Efficiency does not mean less consumption. In 1865 the economist William Stanley Jevons noticed that more efficient steam engines, instead of lowering coal consumption, increased it: since it cost less to run things, far more of them were run. It is the Jevons paradox, and it is exactly what we see today with AI: the energy per single response has collapsed (about tenfold in a few years), and yet the total consumption of data centers is set to double. The cheaper it becomes, the more it is used everywhere, and the total rises all the same. Efficiency is necessary, but on its own it is not enough to reduce the overall footprint.
We are counting the wrong thing. A model is not more efficient because it churns out more text for the same energy: it is efficient if it reaches more correct goals for the same energy. The difference is enormous with the new models that "reason": they produce far more words and seem wasteful, but they get right answers that others get wrong. Counted by word, they are the worst; counted by problem solved, they can be the best. The most appropriate metric is not energy per token: it is energy per correct result.
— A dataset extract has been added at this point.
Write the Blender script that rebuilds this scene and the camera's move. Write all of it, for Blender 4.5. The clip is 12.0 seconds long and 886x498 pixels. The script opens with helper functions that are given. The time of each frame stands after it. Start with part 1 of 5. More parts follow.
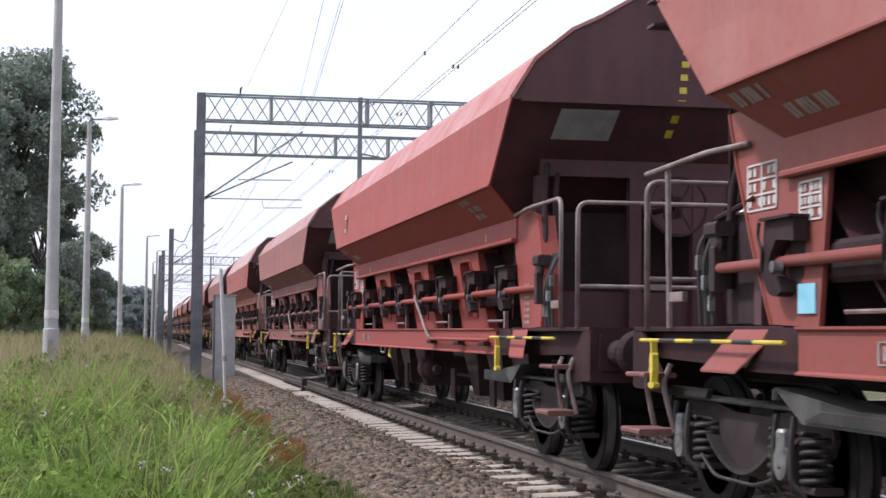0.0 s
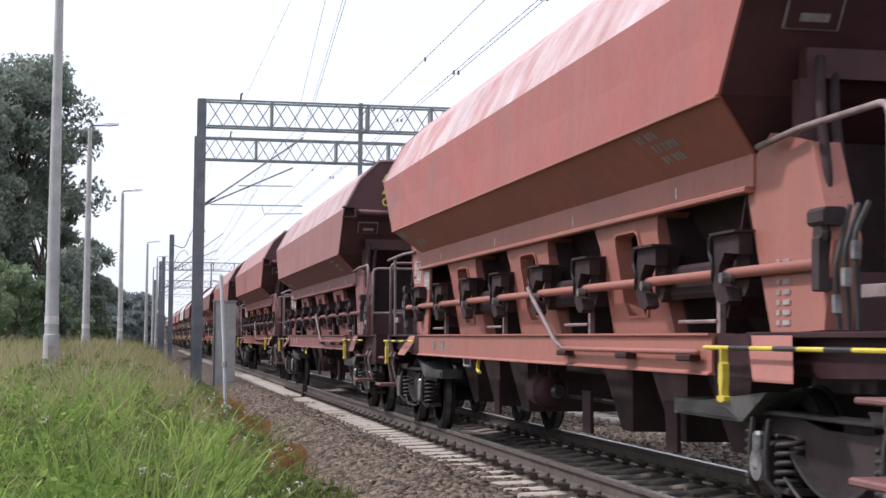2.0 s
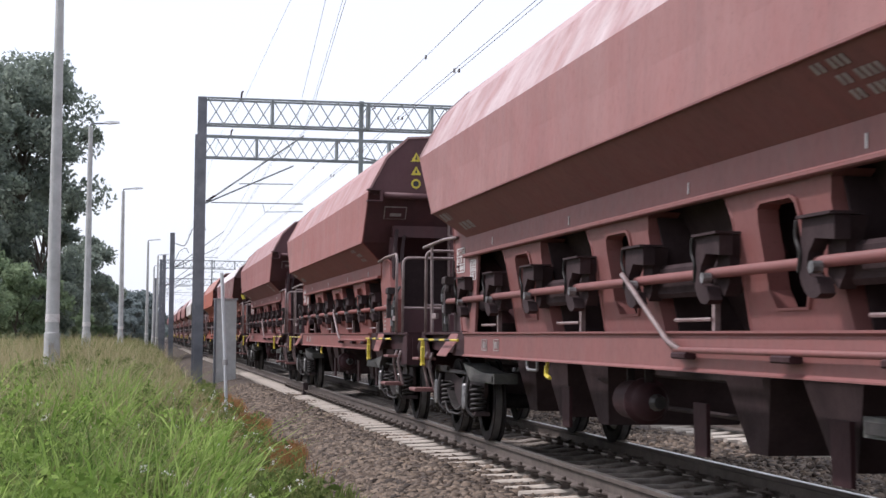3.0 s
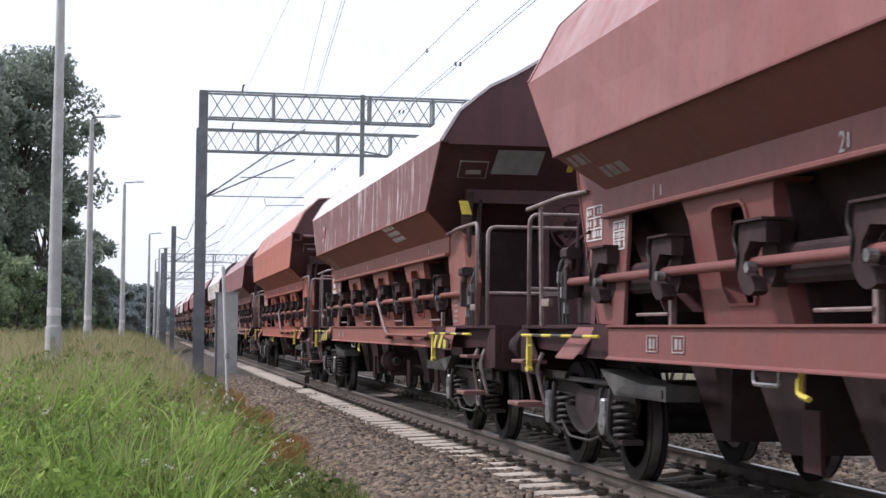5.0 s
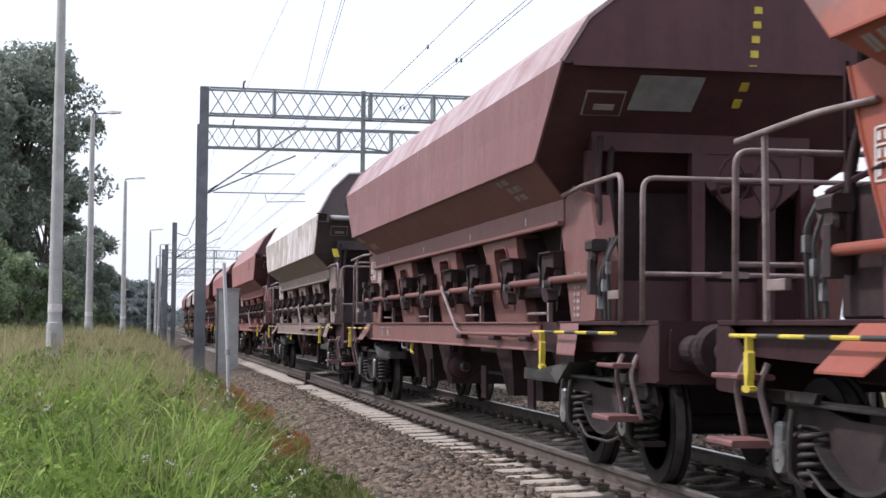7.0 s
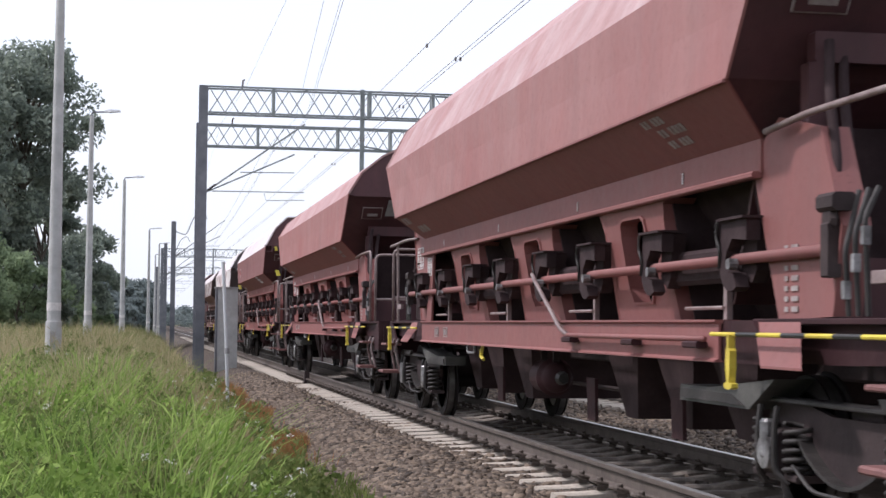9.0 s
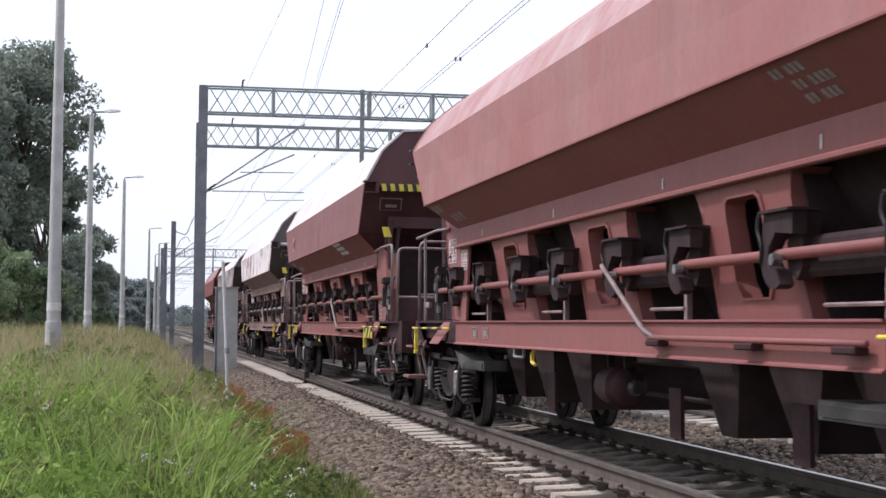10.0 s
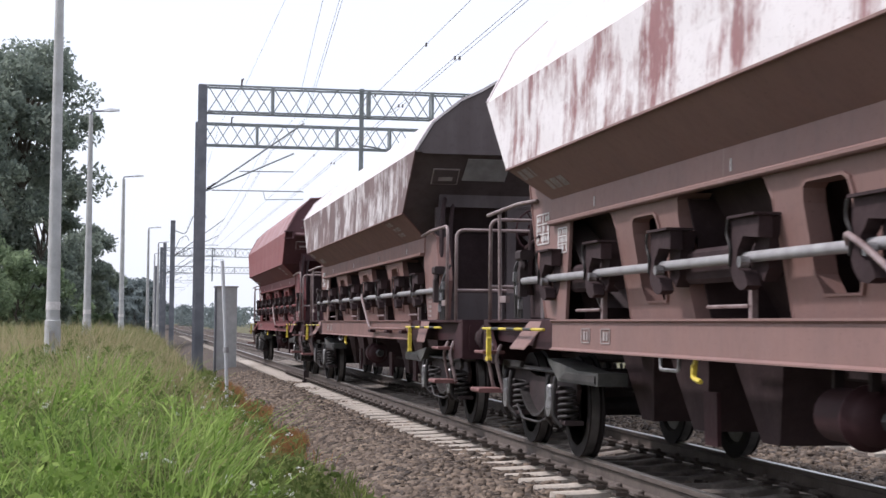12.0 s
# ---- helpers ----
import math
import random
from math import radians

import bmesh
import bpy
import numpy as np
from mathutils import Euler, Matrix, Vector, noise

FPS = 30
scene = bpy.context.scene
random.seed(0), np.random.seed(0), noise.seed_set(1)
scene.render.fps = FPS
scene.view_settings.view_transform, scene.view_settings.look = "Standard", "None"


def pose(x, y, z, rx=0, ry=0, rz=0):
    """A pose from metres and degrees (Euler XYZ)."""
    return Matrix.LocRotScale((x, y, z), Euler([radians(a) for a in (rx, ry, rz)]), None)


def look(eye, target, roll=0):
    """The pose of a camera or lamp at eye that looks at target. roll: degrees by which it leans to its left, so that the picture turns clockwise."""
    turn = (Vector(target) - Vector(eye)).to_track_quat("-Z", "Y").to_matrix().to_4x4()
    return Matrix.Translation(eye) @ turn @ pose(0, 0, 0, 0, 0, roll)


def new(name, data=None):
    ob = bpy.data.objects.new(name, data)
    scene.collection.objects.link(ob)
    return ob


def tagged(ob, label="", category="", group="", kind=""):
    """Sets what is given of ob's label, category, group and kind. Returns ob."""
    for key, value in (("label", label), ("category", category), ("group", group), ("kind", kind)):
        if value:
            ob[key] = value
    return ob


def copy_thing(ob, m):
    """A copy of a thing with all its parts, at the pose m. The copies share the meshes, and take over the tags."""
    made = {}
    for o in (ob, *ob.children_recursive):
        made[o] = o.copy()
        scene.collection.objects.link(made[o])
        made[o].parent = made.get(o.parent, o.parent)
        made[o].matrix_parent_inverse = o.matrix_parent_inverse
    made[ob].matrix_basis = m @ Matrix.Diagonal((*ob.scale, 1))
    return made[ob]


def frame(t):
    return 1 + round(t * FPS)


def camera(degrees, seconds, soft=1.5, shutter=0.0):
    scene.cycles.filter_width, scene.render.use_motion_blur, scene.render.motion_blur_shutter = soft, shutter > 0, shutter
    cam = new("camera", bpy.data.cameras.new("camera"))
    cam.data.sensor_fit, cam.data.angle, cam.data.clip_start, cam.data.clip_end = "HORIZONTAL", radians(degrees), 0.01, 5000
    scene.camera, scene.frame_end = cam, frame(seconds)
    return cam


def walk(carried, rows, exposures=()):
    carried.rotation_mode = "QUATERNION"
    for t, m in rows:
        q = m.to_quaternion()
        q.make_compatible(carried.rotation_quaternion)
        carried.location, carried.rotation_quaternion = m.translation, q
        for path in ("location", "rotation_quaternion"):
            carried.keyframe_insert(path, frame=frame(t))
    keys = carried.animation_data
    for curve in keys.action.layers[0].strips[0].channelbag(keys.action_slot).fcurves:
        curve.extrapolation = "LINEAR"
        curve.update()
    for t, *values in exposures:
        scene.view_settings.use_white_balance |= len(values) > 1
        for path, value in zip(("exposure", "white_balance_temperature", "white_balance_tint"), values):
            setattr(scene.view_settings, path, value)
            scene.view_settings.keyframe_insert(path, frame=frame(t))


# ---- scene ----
EYE = Vector((0.0, 0.0, 1.2))
FOCAL = 2860.4 / 1568
TURN, LIFT, LEAN = 10.366, 2.833, 0.577      # camera heading right of the track, its tilt and roll
DRIFT = [(0.0, -4.5, 7), (0.5, -4.3, 13.5), (1.0, -4, 16.5), (1.5, -3.7, 18), (2.0, -3.7, 17.5), (2.5, -3.5, 16), (3.0, -2.6, 14),
         (3.2, -2.4, 13.2), (4.0, -1.5, 8.2), (4.8, -0.7, 3.6), (5.0, -0.5, 2.6), (5.5, 0, 0), (6.0, 1, -1.5), (6.5, 1.1, -3), (7.0, 1, -4),
         (8.0, 0.3, -5.6), (9.0, -0.6, -6.2), (9.5, -0.8, -6.3), (10.0, -0.8, -6.3), (10.5, -0.8, -6.3), (11.0, -1.5, -6.3), (11.5, -2, -6.5), (12.0, -2, -7.8)]


def aim(dx, dy):
    """The camera's pose when the hand has let the view drift by that many thousandths of its width."""
    a = radians(TURN) - dx / 2860.4
    b = radians(LIFT) + dy / 2860.4
    way = Vector((math.sin(a) * math.cos(b), math.cos(a) * math.cos(b), math.sin(b)))
    return look(EYE, EYE + way, LEAN)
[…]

Measuring it is hard (what is a "correct" answer, for a poem?), and this is precisely one of the most interesting open challenges.
Trying to sum up
The efficiency of a language model plays out across several planes and aspects that are not necessarily intuitively obvious. It is not a battle against the laws of physics (we are extremely far from that wall), nor is it mainly a question of "doing fewer computations." It plays out in the middle: reducing data movement and amortizing the dominant cost over more useful work. And when we measure, let us remember to count the goals achieved, not the words, and to look at the total, not just the single response. Thermodynamics, here, does not constrain us; accounting, if we don't frame the problem well, might mislead us.